We all go bowling as usual, we mingle, and we soon realize half the travellers in this town are insane, yet of course we end up meeting almost all of them. I suppose we are one of them.

And then we do it again the next day.

This night finds us with an Italian-Scot, Vanessa, who has so many trinkets stuck in her face it’s hard to see her through the metal bits. She is joined by her flamboyant friend, a lad named Sky. Two Canadian lads jump in the back of the tuk-tuk with us, happy to tag along to the bowling alley. Young wrestler types, the two Canucks fail miserably at defeating their fear of gay. They leave when they realize that no one else agrees with their empty conclusions.

Sky seems like a pretty nice guy and we chat for a bit. Unfortunately, it’s not long before he’s heading out the door as well, looking for a more compatible person to love. After some hopefulness on his part, he finally clues in that my passion for sharing hugs doesn’t mean that I fancy him.

So it goes.

Vanessa decides to fill in the available space, now sure of my persuasion. Her bottom half begins to appear in every direction I step. Her metal bits clink endlessly against my face. Meanwhile, Mark has spent most of his time chatting to the most beautiful nineteen-year old I’ve seen in months, Sandra. And more importantly, she seems to be sane in every way that matters. Then Sandra has to leave due to an early morning bus with her name on it.

More pins fall and Mark and I head home alone, again.

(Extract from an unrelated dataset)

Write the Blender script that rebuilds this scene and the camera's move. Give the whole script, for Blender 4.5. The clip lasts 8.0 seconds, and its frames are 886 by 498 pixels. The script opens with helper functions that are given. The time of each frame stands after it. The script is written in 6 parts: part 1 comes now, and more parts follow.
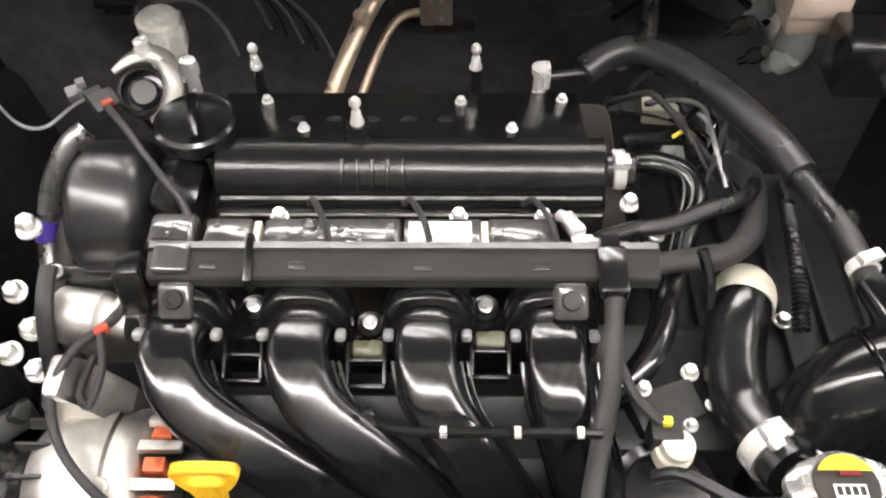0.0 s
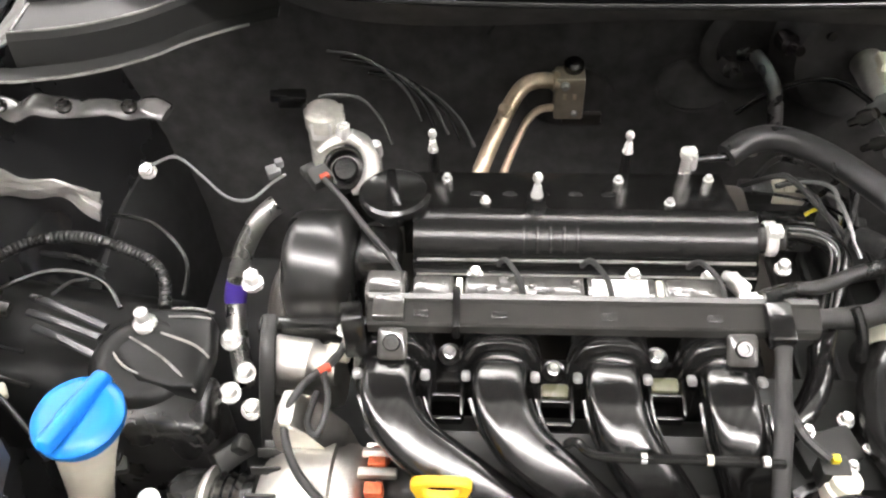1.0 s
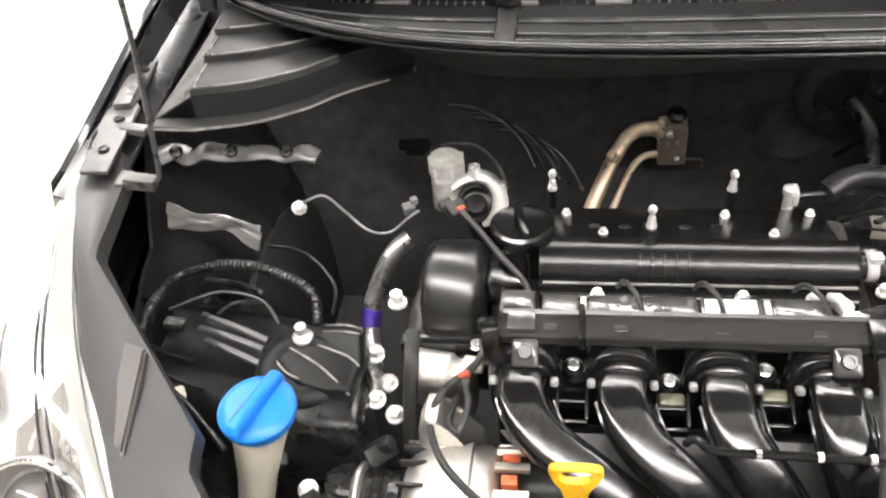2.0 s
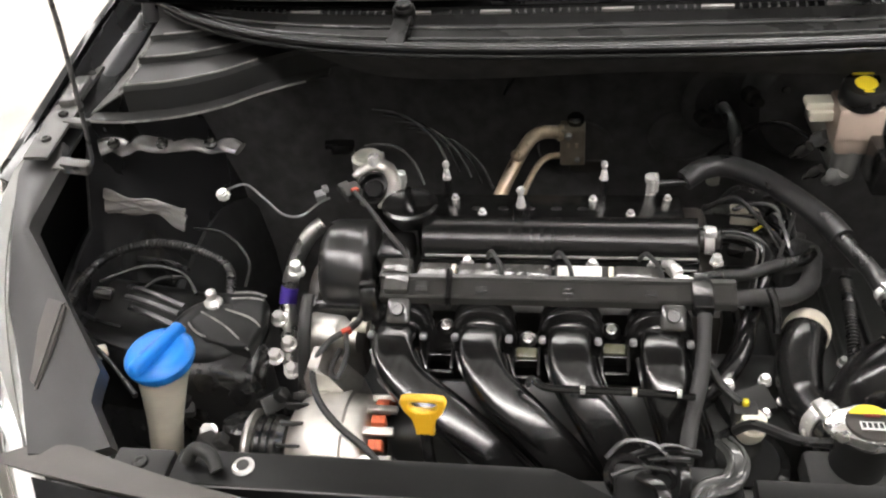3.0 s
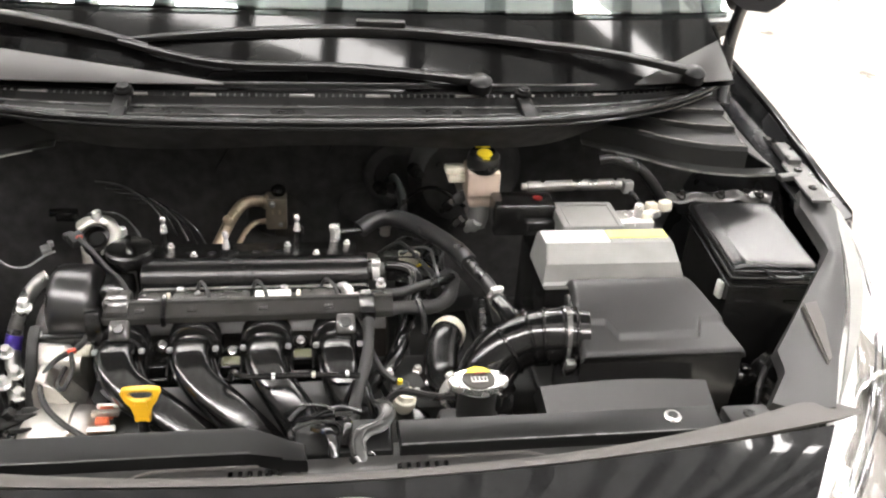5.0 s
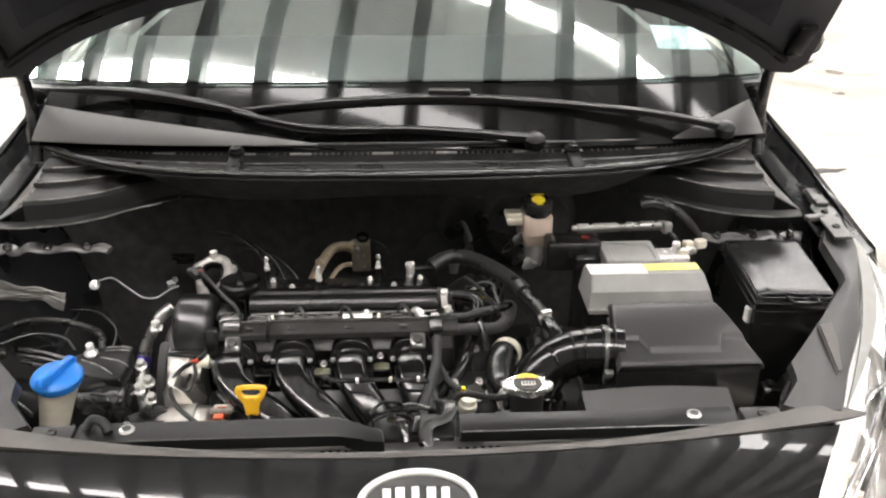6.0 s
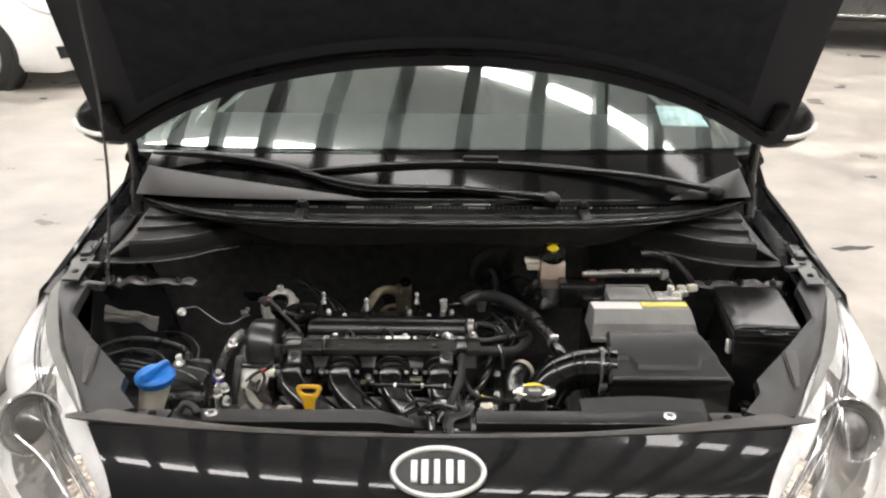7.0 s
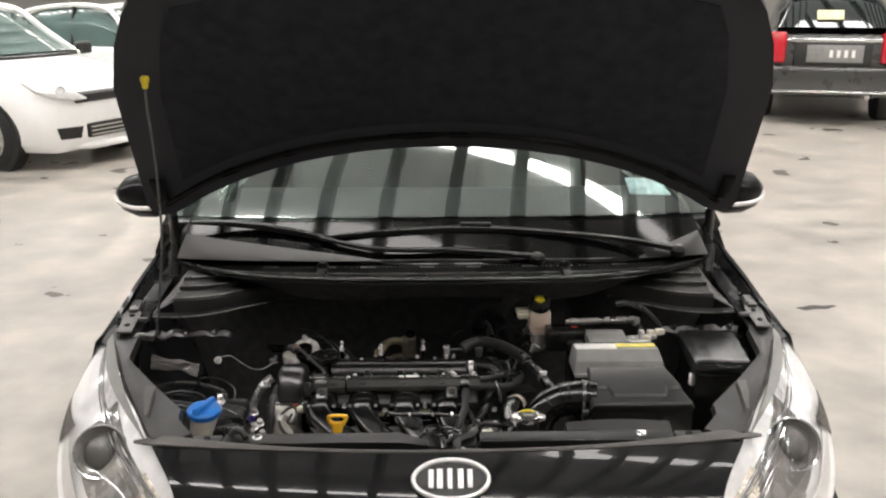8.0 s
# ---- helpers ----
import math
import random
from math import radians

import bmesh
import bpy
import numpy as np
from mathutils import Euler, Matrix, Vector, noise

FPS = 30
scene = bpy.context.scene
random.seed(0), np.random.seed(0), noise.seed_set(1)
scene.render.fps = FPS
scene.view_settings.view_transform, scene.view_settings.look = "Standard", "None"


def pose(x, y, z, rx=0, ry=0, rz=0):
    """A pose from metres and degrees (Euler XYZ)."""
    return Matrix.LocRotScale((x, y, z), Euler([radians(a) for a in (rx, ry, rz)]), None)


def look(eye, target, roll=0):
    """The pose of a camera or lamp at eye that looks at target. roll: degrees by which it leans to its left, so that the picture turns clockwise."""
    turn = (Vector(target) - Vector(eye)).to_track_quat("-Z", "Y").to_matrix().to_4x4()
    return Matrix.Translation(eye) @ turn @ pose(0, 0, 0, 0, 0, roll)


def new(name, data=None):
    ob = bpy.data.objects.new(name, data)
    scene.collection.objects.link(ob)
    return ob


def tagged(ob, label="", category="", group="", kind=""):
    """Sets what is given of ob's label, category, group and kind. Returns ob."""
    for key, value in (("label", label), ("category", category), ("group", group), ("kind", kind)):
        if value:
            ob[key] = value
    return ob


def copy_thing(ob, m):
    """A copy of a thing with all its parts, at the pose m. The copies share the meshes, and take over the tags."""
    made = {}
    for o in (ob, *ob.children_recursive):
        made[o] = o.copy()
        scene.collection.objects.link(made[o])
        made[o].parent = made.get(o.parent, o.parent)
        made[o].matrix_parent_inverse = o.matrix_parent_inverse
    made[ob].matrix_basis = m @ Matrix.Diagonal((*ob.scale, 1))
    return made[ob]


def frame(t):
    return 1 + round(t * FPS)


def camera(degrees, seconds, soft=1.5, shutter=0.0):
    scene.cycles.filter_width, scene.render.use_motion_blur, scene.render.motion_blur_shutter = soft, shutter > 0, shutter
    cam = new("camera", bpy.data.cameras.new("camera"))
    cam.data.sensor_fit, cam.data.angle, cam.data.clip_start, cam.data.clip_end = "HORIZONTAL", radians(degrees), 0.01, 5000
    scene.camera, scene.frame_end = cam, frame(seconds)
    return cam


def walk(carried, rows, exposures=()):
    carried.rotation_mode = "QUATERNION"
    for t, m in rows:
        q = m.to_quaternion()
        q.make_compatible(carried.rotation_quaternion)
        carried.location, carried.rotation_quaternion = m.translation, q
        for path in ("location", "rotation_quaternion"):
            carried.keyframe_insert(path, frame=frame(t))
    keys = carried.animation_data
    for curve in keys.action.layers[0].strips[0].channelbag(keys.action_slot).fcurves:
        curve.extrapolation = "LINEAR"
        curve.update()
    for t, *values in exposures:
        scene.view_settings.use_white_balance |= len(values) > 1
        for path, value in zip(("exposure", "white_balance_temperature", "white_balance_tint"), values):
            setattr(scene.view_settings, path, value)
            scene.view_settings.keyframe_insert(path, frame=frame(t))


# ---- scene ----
cam = camera(54.0, 8.0, soft=2.2)
PATH = [
    (0, (-0.068, -0.125, 1.271), (-0.097, 1.104, -0.306), -0.9),
    (0.5, (-0.127, -0.168, 1.291), (-0.177, 1.15, -0.212), -1.0),
    (1, (-0.181, -0.213, 1.317), (-0.295, 1.192, -0.103), -2.5),
    (1.5, (-0.217, -0.256, 1.34), (-0.425, 1.215, 0.002), -4.8),
    (1.7, (-0.225, -0.277, 1.348), (-0.478, 1.203, 0.027), -5.8),
    (2.8, (-0.121, -0.395, 1.372), (-0.45, 1.128, 0.117), -6.7),
    (3, (-0.083, -0.419, 1.37), (-0.385, 1.122, 0.132), -6.0),
    (3.5, (-0.01, -0.475, 1.377), (-0.178, 1.12, 0.181), -3.0),
    (4, (0.018, -0.527, 1.387), (0.064, 1.112, 0.241), 1.0),
    (4.5, (-0.005, -0.589, 1.403), (0.231, 1.078, 0.324), 3.7),
    (4.7, (-0.017, -0.62, 1.41), (0.286, 1.054, 0.356), 4.4),
    (5.8, (-0.033, -0.821, 1.463), (0.129, 0.941, 0.531), 1.1),
    (6, (-0.017, -0.87, 1.475), (0.087, 0.916, 0.581), 0.5),
    (6.5, (0.026, -1.014, 1.494), (0.04, 0.816, 0.686), 0.2),
    (7, (0.012, -1.153, 1.518), (0.0, 0.712, 0.798), 0.2),
    (7.5, (-0.034, -1.319, 1.548), (-0.026, 0.578, 0.917), -0.0),
    (8, (-0.032, -1.433, 1.573), (-0.003, 0.487, 1.014), -0.2),
]
EXPOSURES = [(0, 1.65), (1.5, 2.18), (2.9, 1.12), (3.2, 1.3), (3.5, 1.7), (4.5, 1.65), (6, 1.1), (7.5, 0.26), (8, 0.17)]
walk(cam, [(t, look(eye, target, roll)) for t, eye, target, roll in PATH], EXPOSURES)

# world: dim daylight outside the closed hall
world = bpy.data.worlds.new("world")
scene.world = world
world.use_nodes = True
wn = world.node_tree.nodes
sky = wn.new("ShaderNodeTexSky")
sky.sky_type = "NISHITA"
sky.sun_disc = False
sky.sun_elevation = radians(50)
world.node_tree.links.new(sky.outputs[0], wn["Background"].inputs[0])
wn["Background"].inputs[1].default_value = 0.1

HALL_H = 5.0
PURLIN = 0.57
# rows of strip lamps: place across the hall, width, turn against the hall
LAMP_ROWS = ((-1.9, 0.24, 0), (0.98, 0.22, 0.5), (2.50, 0.24, -7), (3.71, 0.25, 0), (7.85, 0.9, 0), (11.5, 0.4, 0))
STRIP_POWER = 19.0
FRONT_POWER = 28.0
# emission put into the roof sheets in place of daylight through them
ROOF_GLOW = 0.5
# ---------------------------------------------------------------- materials
def mat(name, color, rough=0.5, metal=0.0, var=0.25, grain=60.0, bump=0.05, dirt=0.0, dirt_color=(0.16, 0.14, 0.12),
        coat=0.0, coat_rough=0.05, coat_ior=1.5, spec=0.5, rough_var=0.12, fine=900.0, glow=None, power=0.0):
    m = bpy.data.materials.new(name)
    m.use_nodes = True
    nt = m.node_tree
    n, l = nt.nodes, nt.links
    b = n["Principled BSDF"]
    tc = n.new("ShaderNodeTexCoord")
    big = n.new("ShaderNodeTexNoise")
    big.inputs["Scale"].default_value = grain
    big.inputs["Detail"].default_value = 4.0
    small = n.new("ShaderNodeTexNoise")
    small.inputs["Scale"].default_value = fine
    small.inputs["Detail"].default_value = 2.0
    l.new(tc.outputs["Object"], big.inputs["Vector"])
    l.new(tc.outputs["Object"], small.inputs["Vector"])
    ramp = n.new("ShaderNodeMapRange")
    ramp.inputs[1].default_value, ramp.inputs[2].default_value = 0.3, 0.7
    ramp.inputs[3].default_value, ramp.inputs[4].default_value = 1.0 - var, 1.0 + var
    l.new(big.outputs["Fac"], ramp.inputs[0])
    mul = n.new("ShaderNodeMix")
    mul.data_type, mul.blend_type = "RGBA", "MULTIPLY"
    mul.inputs["Factor"].default_value = 1.0
    mul.inputs["A"].default_value = (*color, 1)
    l.new(ramp.outputs[0], mul.inputs["B"])
    out = mul.outputs["Result"]
    if dirt:
        dn = n.new("ShaderNodeTexNoise")
        dn.inputs["Scale"].default_value = grain * 0.35
        dn.inputs["Detail"].default_value = 6.0
        dn.inputs["Roughness"].default_value = 0.7
        l.new(tc.outputs["Object"], dn.inputs["Vector"])
        dr = n.new("ShaderNodeMapRange")
        dr.inputs[1].default_value, dr.inputs[2].default_value = 0.5, 0.75
        dr.inputs[3].default_value, dr.inputs[4].default_value = 0.0, dirt
        l.new(dn.outputs["Fac"], dr.inputs[0])
        dm = n.new("ShaderNodeMix")
        dm.data_type = "RGBA"
        l.new(dr.outputs[0], dm.inputs["Factor"])
        l.new(out, dm.inputs["A"])
        dm.inputs["B"].default_value = (*dirt_color, 1)
        out = dm.outputs["Result"]
    l.new(out, b.inputs["Base Color"])
    rv = n.new("ShaderNodeMapRange")
    rv.inputs[1].default_value, rv.inputs[2].default_value = 0.3, 0.7
    rv.inputs[3].default_value, rv.inputs[4].default_value = max(0.02, rough - rough_var), min(1, rough + rough_var)
    l.new(big.outputs["Fac"], rv.inputs[0])
    l.new(rv.outputs[0], b.inputs["Roughness"])
    b.inputs["Metallic"].default_value = metal
    b.inputs["Specular IOR Level"].default_value = spec
    b.inputs["Coat Weight"].default_value = coat
    b.inputs["Coat Roughness"].default_value = coat_rough
    b.inputs["Coat IOR"].default_value = coat_ior
    if bump:
        bp = n.new("ShaderNodeBump")
        bp.inputs["Strength"].default_value = bump
        bp.inputs["Distance"].default_value = 0.002
        l.new(small.outputs["Fac"], bp.inputs["Height"])
        l.new(bp.outputs[0], b.inputs["Normal"])
    if glow:
        b.inputs["Emission Color"].default_value = (*glow, 1)
        b.inputs["Emission Strength"].default_value = power
    return m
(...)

We do make it out to a nearby waterfall, mostly by accident, but it’s our only achievement. It’s nice. Water falls and stuff like that. We swim about. We leave again. On the way back down to the bus, we pass some cages where moon-bears play in recovery. They roll around happily like gigantic teddy bears that can rip your head off.

Onwards we pass a tiger that was saved from poachers. She is large and muscled and truly magnificent. Fangs like knives made to easily tear through flesh. She looks up at us through the mesh. She rolls over and springs to her paws. Her jaws gape open, showing off their jagged teeth. We stare into that contraption of destruction and as her tawny face contorts we prepare ourselves for her mighty growl.

The tigress lets out a glorious trio of farts. She lies back down and licks herself in satisfaction.

We return to Luang Prabang.

Again we meet up with Charlie the Australian and his mighty crew of skinny dippers. After a few beers he makes us an offer. “We’re going to do LSD while tubing down the river in Vang Vieng this time. You want in?”

I’d been to Vang Vieng already. I’d made my way north from there. Bars dot the area’s river banks, each sporting a forty foot trapeze swing into the wet, volleyball courts and whisky buckets beyond counting. So many pasty and smashed, leering young English folks roam past that I had begun to think Britain must truly be enjoying some peace and quiet. Nice boys and girls, sweet hearts of gold I imagine, but away from home for the first time their excitement cannot be contained. Drugs and alcohol flowed freely in an ambitious attempt to match the river’s enormous volume. Everyone was king of the chaos.

It had been too much for me, despite the beauty, and I’d found myself lost briefly to the madness. I had to get out. Leaving Vang Vieng, I had fled north to Luang Prabang and eventually onwards to Muang Nga. It was here that I met Mark and Francois. It was here that Mark became one of the first real friends I’d met in South East Asia. It was here that I learned that some leeches do jump.

And this was where my story began.

“Acid tripping in Vang Vieng.” I look at fifty-five year old Charlie who could pass for seventy. I shake my head. “Thanks man, but not my thing.”

I do end up sleeping with Sara that night though. I’m not a saint.

It finally becomes evident that Mark and I can’t drink all the beer in Laos, because that wouldn’t be fair, and so day six finds us moving on again. Mark to head back north and trek deeper into the jungle that is northern Laos, and me the catch the incredibly slow boat, to the Thai border, and on to Chang Mai.

The ghetto lunch lady I’ve bought a sandwich from every day is sad to hear the news of my departure. She steps out from behind her little counter to give me a humongous hug. She barely comes up to my chest but still manages to kiss both of my cheeks. She wishes me nothing but luck and tells me I am welcome back at any time.

“No, no, free for you, free for you,” She insists, wrapping my last sandwich with even a little bit more love than usual. I am sorry to leave her country.

“It’s been good.” I give Mark a hug at our crossroads.

“It’s been mad,” Mark expands. “Keep in touch.”

Laos is a beautiful country with beautiful people. This fact being all the more remarkable when you consider that since the Vietnam War, Laos is officially the most heavily bombed country per capita in the world.

The French coined a saying during their Indochina Protectorate: “The Vietnamese plant the rice, the Cambodians watch it grow, and the Lao listen to it grow.”

“Too much work is bad for the brain.” say the Lao people, and they feel sorry for people who ‘think too much’.

So as it turned out, Mark and I did them proud.